I’ve been very fortunate that I have had support throughout my incarceration of my grandfather, Ples Felix, Azim and Tasreen Khamisa, as well as numerous members of the Tariq Khamisa Foundation who saw fit to visit me, write me or accept my phone calls from prison over the years providing me with hope, inspiration and words of encouragement as I struggled to grow up in this environment and cultivate maturity needed to make necessary changes in myself and reconcile the things I’ve done with the person that I am today and strive to be moving forward.

I understand how much of a blessing it is to have “support” in your life and I can speak directly to how the support I received, at times when I did not feel like I deserved it at all, kept me from slipping into the abyss of apathy and negativity that prison can be and from completely losing myself to my shame and anger or being swallowed up by my environment.

I would like to thank everyone that has helped me in every way great and small. The time you invested in me provided me with pieces to the puzzle that I was and helped me to slowly acquire the courage to gain insight into myself. I also want to thank everyone that sent a support letter to the board on my behalf. It was overwhelming to hear the numerous names of people, more names than I can list here, being read off in the room.

I can’t thank you all enough for expressing your faith in me and my ability to grow and change throughout this experience, as well as, your faith in restorative justice which is at the center of Tariq’s and my story. I hope to be able to thank you all in person one day but for now I hope these few words will do, thank you.

 

Sincerely,

Tony

Questions From Students

What if you had one chance to talk to Tariq what would you say?

Tariq, there are no words to express how sorry I am for taking your life and putting your family through so much pain. I bear the responsibility for what happened that night on January 21 1995 not just for murdering you but for the role I played leading up to my attempting to rob you and ultimately shooting and killing you. I could have prevented this senseless tragedy in a number of ways: by speaking out against it when the idea was first introduced in that small apartment to rob a pizza man or refusing to return to the apartment with the bogus address that you would be sent to. I could have said no to the gun that was handed to me as I watched you from across the street unable to find an address that I knew didn’t exist. But I did none of these because my need to be accepted by my peers meant more to me, at that time, then your wellbeing or your life.

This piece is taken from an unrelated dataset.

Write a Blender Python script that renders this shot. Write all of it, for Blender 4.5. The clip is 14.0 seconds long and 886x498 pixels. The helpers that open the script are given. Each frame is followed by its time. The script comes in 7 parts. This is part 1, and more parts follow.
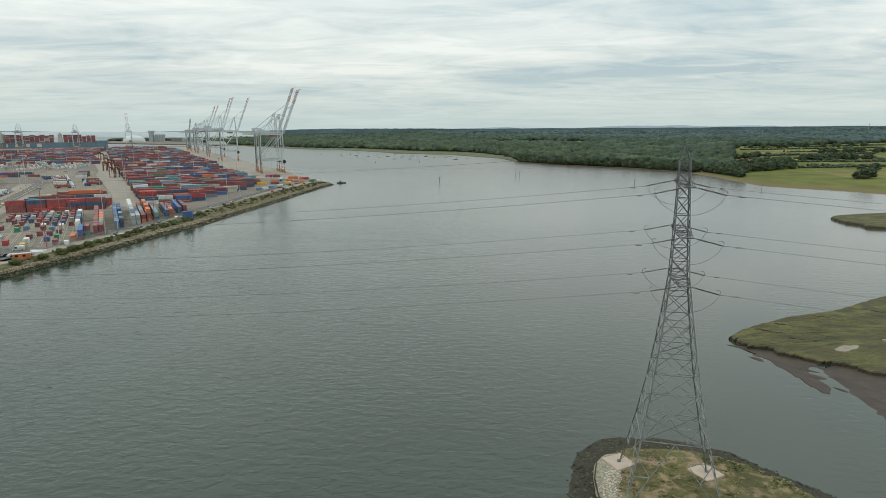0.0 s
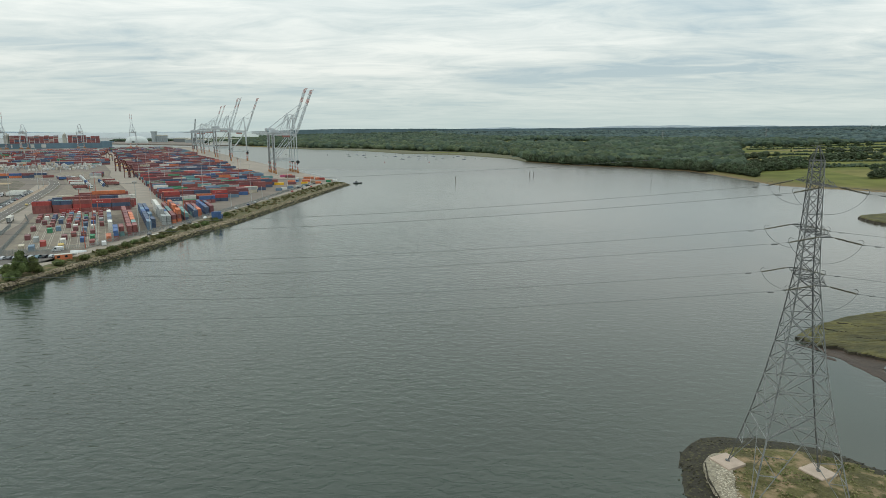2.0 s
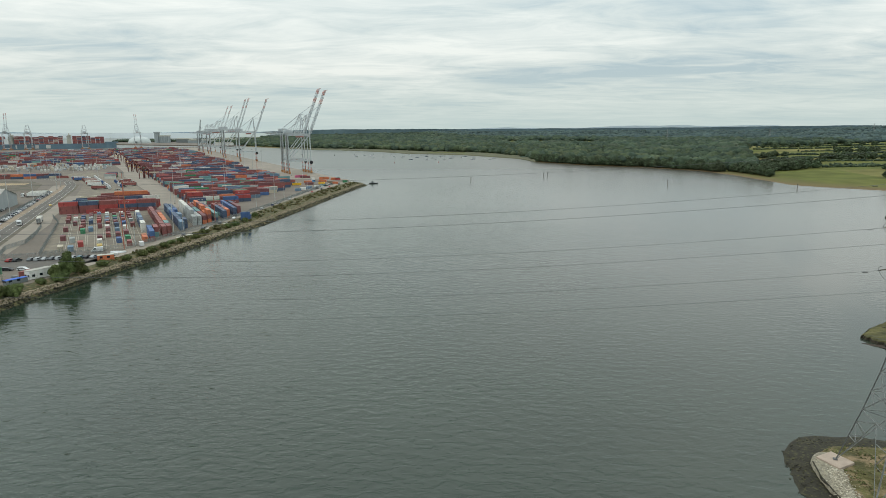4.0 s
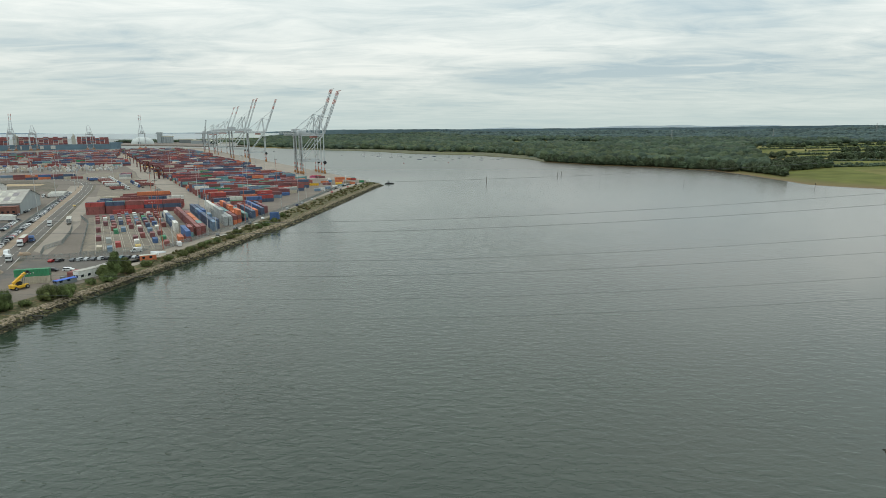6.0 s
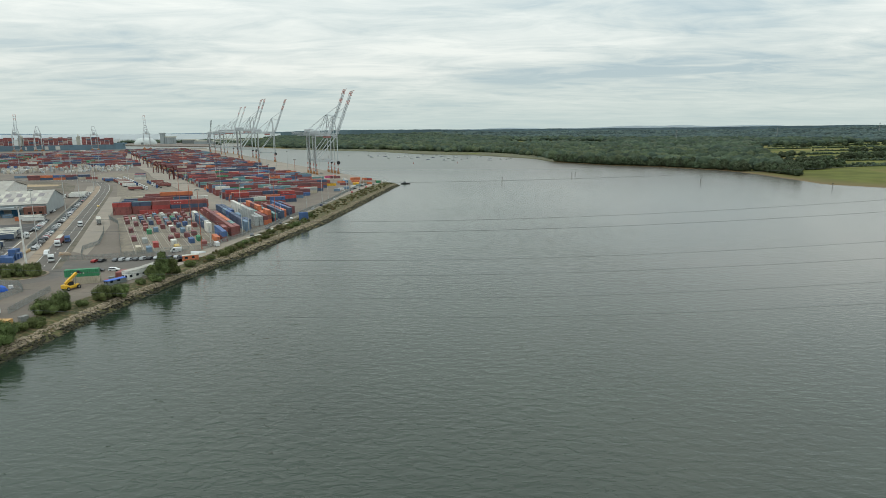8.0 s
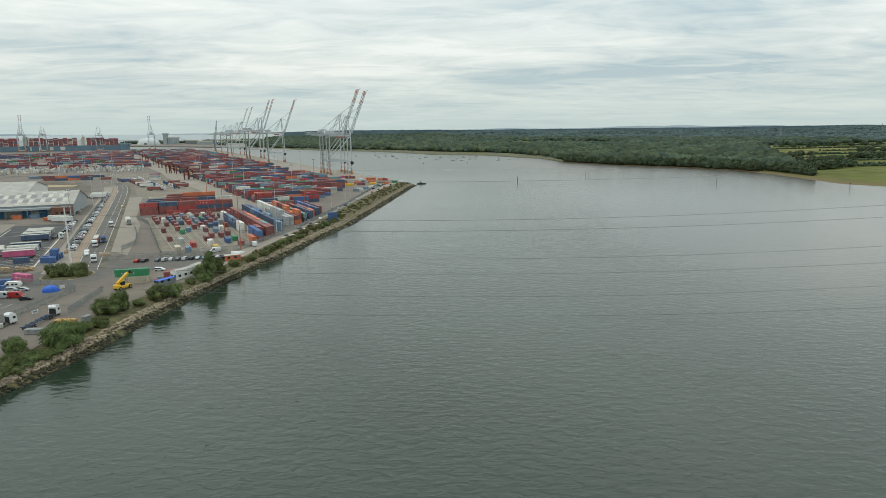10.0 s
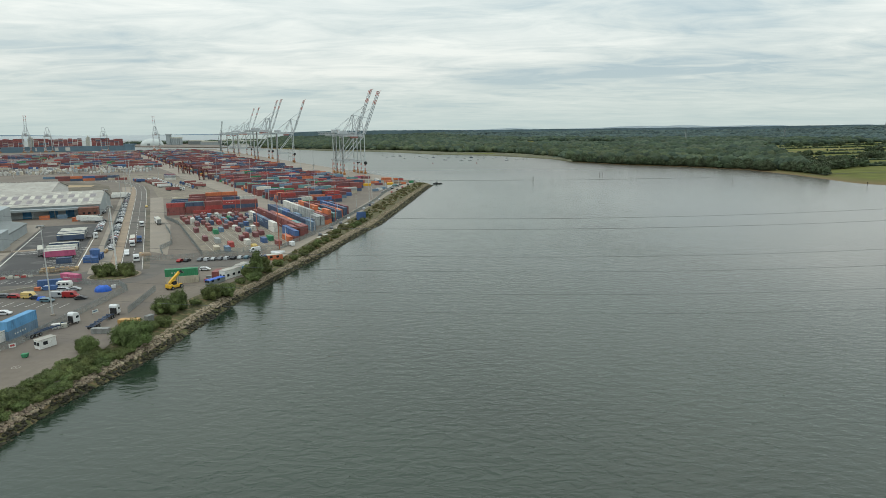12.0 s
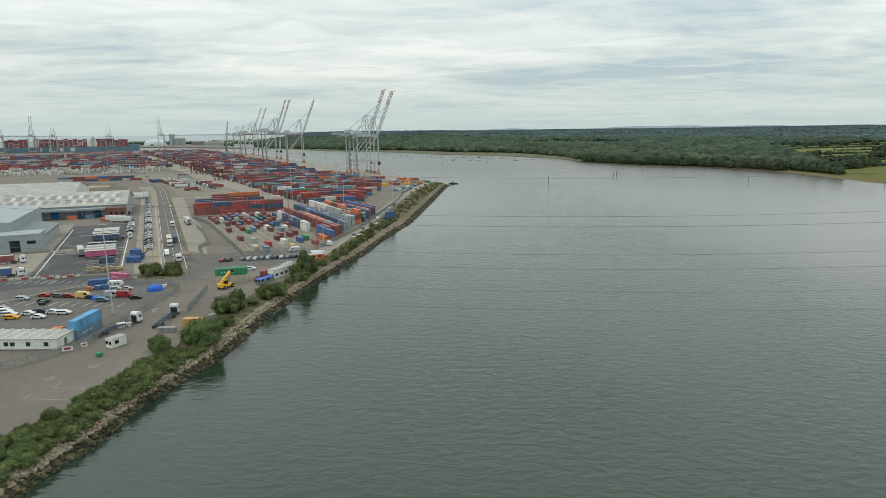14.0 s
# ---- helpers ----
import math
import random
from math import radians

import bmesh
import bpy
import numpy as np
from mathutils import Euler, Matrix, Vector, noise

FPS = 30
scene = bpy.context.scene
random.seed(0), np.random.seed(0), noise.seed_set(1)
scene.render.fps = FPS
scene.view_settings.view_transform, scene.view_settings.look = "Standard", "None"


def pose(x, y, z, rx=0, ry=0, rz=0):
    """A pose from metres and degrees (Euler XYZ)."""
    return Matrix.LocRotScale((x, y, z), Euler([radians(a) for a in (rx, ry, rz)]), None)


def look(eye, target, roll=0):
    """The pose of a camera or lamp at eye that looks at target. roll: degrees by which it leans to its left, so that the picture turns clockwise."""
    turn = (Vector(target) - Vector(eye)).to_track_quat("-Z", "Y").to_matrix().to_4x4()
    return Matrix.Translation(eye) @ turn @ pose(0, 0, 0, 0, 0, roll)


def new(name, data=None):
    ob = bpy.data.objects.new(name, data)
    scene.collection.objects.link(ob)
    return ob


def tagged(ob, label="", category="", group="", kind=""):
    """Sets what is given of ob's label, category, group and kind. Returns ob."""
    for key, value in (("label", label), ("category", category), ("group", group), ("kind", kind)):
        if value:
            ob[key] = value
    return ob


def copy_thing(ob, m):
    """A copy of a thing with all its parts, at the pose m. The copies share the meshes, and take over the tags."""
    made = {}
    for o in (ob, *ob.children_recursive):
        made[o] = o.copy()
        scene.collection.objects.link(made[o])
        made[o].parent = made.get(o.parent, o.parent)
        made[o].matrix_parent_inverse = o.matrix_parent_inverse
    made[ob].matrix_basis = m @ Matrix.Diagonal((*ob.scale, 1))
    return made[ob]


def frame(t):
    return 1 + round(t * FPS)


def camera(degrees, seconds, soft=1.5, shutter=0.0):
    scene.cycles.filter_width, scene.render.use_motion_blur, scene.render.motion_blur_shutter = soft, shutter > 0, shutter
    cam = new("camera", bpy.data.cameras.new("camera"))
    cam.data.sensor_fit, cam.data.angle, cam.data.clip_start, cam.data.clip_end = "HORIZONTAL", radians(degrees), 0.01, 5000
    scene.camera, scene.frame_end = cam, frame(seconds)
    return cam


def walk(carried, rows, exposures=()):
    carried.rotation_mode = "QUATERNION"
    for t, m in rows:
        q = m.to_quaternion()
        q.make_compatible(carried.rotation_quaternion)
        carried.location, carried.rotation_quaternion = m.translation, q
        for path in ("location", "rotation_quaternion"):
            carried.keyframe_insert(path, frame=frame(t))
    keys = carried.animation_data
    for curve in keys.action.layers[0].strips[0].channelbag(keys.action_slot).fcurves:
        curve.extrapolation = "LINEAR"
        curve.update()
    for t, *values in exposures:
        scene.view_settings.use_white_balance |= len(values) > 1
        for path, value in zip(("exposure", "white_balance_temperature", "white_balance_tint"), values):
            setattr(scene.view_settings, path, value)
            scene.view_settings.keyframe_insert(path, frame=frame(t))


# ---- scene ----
cam = camera(73.757, 14.0, soft=0.75)
PATH = [
    (0, pose(-0.00, 0.00, 63.60) @ pose(0, 0, 0, 0, 0, 0.055) @ pose(0, 0, 0, 78.501) @ pose(0, 0, 0, 0, 0, -0.026)),
    (0.5, pose(-5.20, 0.03, 63.58) @ pose(0, 0, 0, 0, 0, 0.026) @ pose(0, 0, 0, 78.506) @ pose(0, 0, 0, 0, 0, -0.044)),
    (1, pose(-10.39, 0.06, 63.56) @ pose(0, 0, 0, 0, 0, -0.003) @ pose(0, 0, 0, 78.511) @ pose(0, 0, 0, 0, 0, -0.062)),
    (1.5, pose(-15.57, 0.08, 63.54) @ pose(0, 0, 0, 0, 0, -0.031) @ pose(0, 0, 0, 78.516) @ pose(0, 0, 0, 0, 0, -0.080)),
    (2, pose(-20.74, 0.11, 63.52) @ pose(0, 0, 0, 0, 0, -0.060) @ pose(0, 0, 0, 78.521) @ pose(0, 0, 0, 0, 0, -0.096)),
    (2.5, pose(-25.91, 0.13, 63.50) @ pose(0, 0, 0, 0, 0, -0.088) @ pose(0, 0, 0, 78.526) @ pose(0, 0, 0, 0, 0, -0.114)),
    (3, pose(-31.07, 0.14, 63.47) @ pose(0, 0, 0, 0, 0, -0.115) @ pose(0, 0, 0, 78.532) @ pose(0, 0, 0, 0, 0, -0.130)),
    (4.2, pose(-43.43, 0.18, 63.41) @ pose(0, 0, 0, 0, 0, -0.179) @ pose(0, 0, 0, 78.545) @ pose(0, 0, 0, 0, 0, -0.170)),
    (5.5, pose(-56.78, 0.19, 63.32) @ pose(0, 0, 0, 0, 0, -0.246) @ pose(0, 0, 0, 78.561) @ pose(0, 0, 0, 0, 0, -0.210)),
    (6, pose(-61.90, 0.20, 63.28) @ pose(0, 0, 0, 0, 0, -0.271) @ pose(0, 0, 0, 78.567) @ pose(0, 0, 0, 0, 0, -0.225)),
    (6.5, pose(-67.01, 0.20, 63.24) @ pose(0, 0, 0, 0, 0, -0.295) @ pose(0, 0, 0, 78.573) @ pose(0, 0, 0, 0, 0, -0.241)),
    (7, pose(-72.12, 0.19, 63.20) @ pose(0, 0, 0, 0, 0, -0.319) @ pose(0, 0, 0, 78.579) @ pose(0, 0, 0, 0, 0, -0.255)),
    (7.5, pose(-77.22, 0.19, 63.16) @ pose(0, 0, 0, 0, 0, -0.343) @ pose(0, 0, 0, 78.585) @ pose(0, 0, 0, 0, 0, -0.269)),
    (8, pose(-82.31, 0.18, 63.11) @ pose(0, 0, 0, 0, 0, -0.366) @ pose(0, 0, 0, 78.592) @ pose(0, 0, 0, 0, 0, -0.284)),
    (9.2, pose(-94.50, 0.15, 63.00) @ pose(0, 0, 0, 0, 0, -0.421) @ pose(0, 0, 0, 78.608) @ pose(0, 0, 0, 0, 0, -0.317)),
    (10.5, pose(-107.67, 0.10, 62.86) @ pose(0, 0, 0, 0, 0, -0.478) @ pose(0, 0, 0, 78.626) @ pose(0, 0, 0, 0, 0, -0.350)),
    (11, pose(-112.72, 0.08, 62.80) @ pose(0, 0, 0, 0, 0, -0.499) @ pose(0, 0, 0, 78.633) @ pose(0, 0, 0, 0, 0, -0.363)),
    (11.5, pose(-117.77, 0.06, 62.74) @ pose(0, 0, 0, 0, 0, -0.519) @ pose(0, 0, 0, 78.640) @ pose(0, 0, 0, 0, 0, -0.374)),
    (12, pose(-122.80, 0.03, 62.68) @ pose(0, 0, 0, 0, 0, -0.539) @ pose(0, 0, 0, 78.647) @ pose(0, 0, 0, 0, 0, -0.387)),
    (12.5, pose(-127.83, -0.00, 62.62) @ pose(0, 0, 0, 0, 0, -0.560) @ pose(0, 0, 0, 78.654) @ pose(0, 0, 0, 0, 0, -0.399)),
    (13, pose(-132.86, -0.04, 62.55) @ pose(0, 0, 0, 0, 0, -0.580) @ pose(0, 0, 0, 78.662) @ pose(0, 0, 0, 0, 0, -0.410)),
    (13.5, pose(-137.88, -0.07, 62.49) @ pose(0, 0, 0, 0, 0, -0.599) @ pose(0, 0, 0, 78.669) @ pose(0, 0, 0, 0, 0, -0.422)),
    (14, pose(-142.89, -0.11, 62.42) @ pose(0, 0, 0, 0, 0, -0.617) @ pose(0, 0, 0, 78.677) @ pose(0, 0, 0, 0, 0, -0.432)),
]
walk(cam, PATH)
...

It’s sad as I look back on it, how I fought to hide my insecurities from the world instead of speaking to someone about them, getting help for them. I filtered my life through those insecurities and made decisions based on the distorted perception they provided me and one of those decisions ended your life, shattered the lives of all those that loved you and traumatized the community.

I can’t comprehend what you must have felt that night I ambushed you, turning around to see me standing there with a loaded gun pointing at you demanding the pizza that you had already returned to the back of the car of your car. You were courageous in that moment refusing to allow yourself to be robbed and for standing for what was right.

I often wonder if I would have your strength now? I know that I didn’t have it then. I was scared and weak inside trying to hide those feelings and others behind the mask that being a part of a gang provided me and the gun that I pointed at you. I wish I had been stronger then instead I acted out of my cowardness when I murdered you. I robbed you of the life you should have had, the love that you shared, the unlimited potential that you possess and I am extremely sorry for that. I don’t want to insult you by saying that I have the capacity to fully understand the impact on your family that your murder has had. I know that it has sent a ripple effect of confusion, pain and loss through their lives and it shames me now to know that I am responsible for not just your murder but the effect that your murder has had on so many others.

Your father Azim forgave me for killing you after I was arrested. He even came to visit me in prison 3 years after your death. The compassion that he has shown me is humbling. I also communicate with Tasreen often, she has opened her life up to me and I feel so blessed to know her. Through them I have learned more about you and through you then I’ve learned about myself.

You may not know this but I’ve begun to appreciate how your death has impacted so many young lives in a positive way. Through the foundation, named in your honor, Azim and my grandfather share our story to countless numbers of people providing a message of empathy, nonviolence, and forgiveness which continues to resonate for so many even after all these years.

I greatly admire the work that they are doing with the foundation. It is an honor for me to be able to be a part of the good work that is being done in your name. I know that I can never do enough to make right what I’ve done. Murdering you was a decision I would take back if I could, I would give you back to your family if I had that power. I am striving, every day, to be a better person then I was yesterday. Over the years I’ve resolved the insecurities that I filtered my life through. I hope to be of service to others in a positive way now. I will spend my life making amends for taking your life and those I have hurt along this journey, I will do it all in your name Tariq.